1. Chrome will remain the dominant web browser

2. the Chromium repository itself is owned by Google

The only leverage Microsoft is in forking Chromium, but that does nothing to Chrome's market.

Google themselves forked WebKit when they couldn't get along with Apple. And that was back when Chrome wasn't as pervasive.

So what makes you think Google would give a crap about Microsoft today?

1 comments

well, if you look at it now, webkit is BY FAR not the dominant engine.

So, by your own logic, if Microsoft ends up in a disagreement with Google about the direction of chromium, whats to stop them from just forking it and becoming the new dominant engine?

Chrome will only remain the dominant web browser as long as its users view it as worth the hassle. If Edge is built upon chromium in the future, I'm not going to sit here and say that Chrome will remain the dominant browser following that.

We can sit here and talk about 'what ifs' all day.

No, by my own logic Microsoft cannot win in case of a fork, because Microsoft is superficial in pumping resources into browsers, as history is showing us ever since IExplorer 6.

Them switching to Chromium is essentially admitting defeat and inability in building a modern browser.

WebKit is the dominant engine because it's what powers Webviews on Android.
> Since Android 4.4 (KitKat), the WebView component is based on the Chromium open source project. (...) Webviews also share the same rendering engine as Chrome for Android. [0]

KitKat was released in 2013[1] as well as Blink in the same year[2].

Apart from Blink being a WebKit fork, WebKit itself is not "the dominant engine" anymore at least since 2014.

[0]: https://developer.chrome.com/multidevice/webview/overview

[1]: https://en.wikipedia.org/wiki/Android_version_history

[2]: https://en.wikipedia.org/wiki/Blink_(browser_engine)

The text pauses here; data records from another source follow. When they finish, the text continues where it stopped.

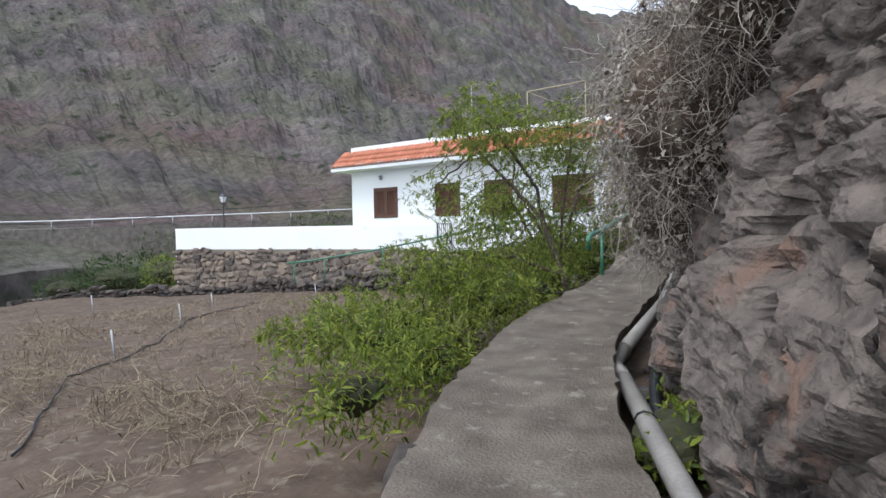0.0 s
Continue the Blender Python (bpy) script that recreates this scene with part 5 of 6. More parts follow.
# end of the ramp: concrete riser, standing slab, lamp footing
bm = bmesh.new()
E0, E1 = Vector((10.16, -4.48, 0)), Vector((9.93, -5.55, 0))
ed = math.degrees(math.atan2(E1.y - E0.y, E1.x - E0.x))
box(bm, (0, -0.03, 2.1), ((E1 - E0).length, 0.12, 2.61), 0.015)
rs = part("riser", bm, M_CONC, end_ramp, "bare concrete riser")
rs.matrix_world = Matrix.Translation(E0) @ pose(0, 0, 0, 0, 0, ed)
slab = thing("standing_slab", "dark slab of rock leaning at the wall end", "rock")
so = new("rock", rock_mesh(77, 1.0, 22, M_WSTONE))
so.parent = slab
so.matrix_world = Matrix.Translation((9.78, -4.52, 2.45)) @ pose(0, 0, 0, 8, -14, 20) @ Matrix.Diagonal((0.3, 0.38, 0.75, 1))
foot = thing("lamp_footing", "low concrete footing of a street lamp", "footing", kind="structure")
bm = bmesh.new()
bmesh.ops.create_cone(bm, cap_ends=True, segments=18, radius1=0.27, radius2=0.24, depth=0.12, matrix=pose(9.81, -5.6, 2.37))
part("footing", bm, M_CONC, foot)

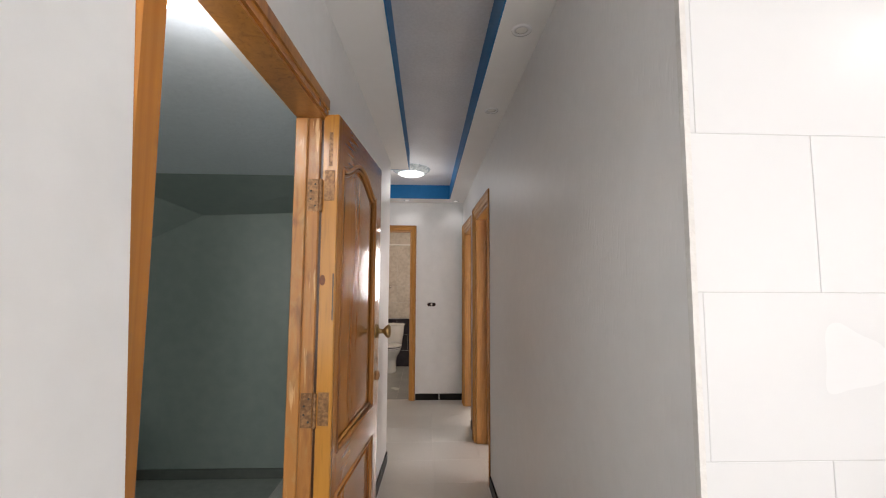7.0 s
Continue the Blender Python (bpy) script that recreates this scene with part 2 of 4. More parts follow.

Not since android.. 6? It defaults to the chrome browser. You can choose the other chrome browsers too (beta dev canary if installed, via the developer settings) and the web view might actually also be chrome. WebKit on android is from ages ago.
Im not talking about default web browsers.
I wasn't either!

https://developer.chrome.com/multidevice/webview/overview Since 4.4 it is based on Chrome, not WebKit. Since I think version 6, on all the Google phones it defaults to using Chrome for WebView instead of the "WebView for Android" browser.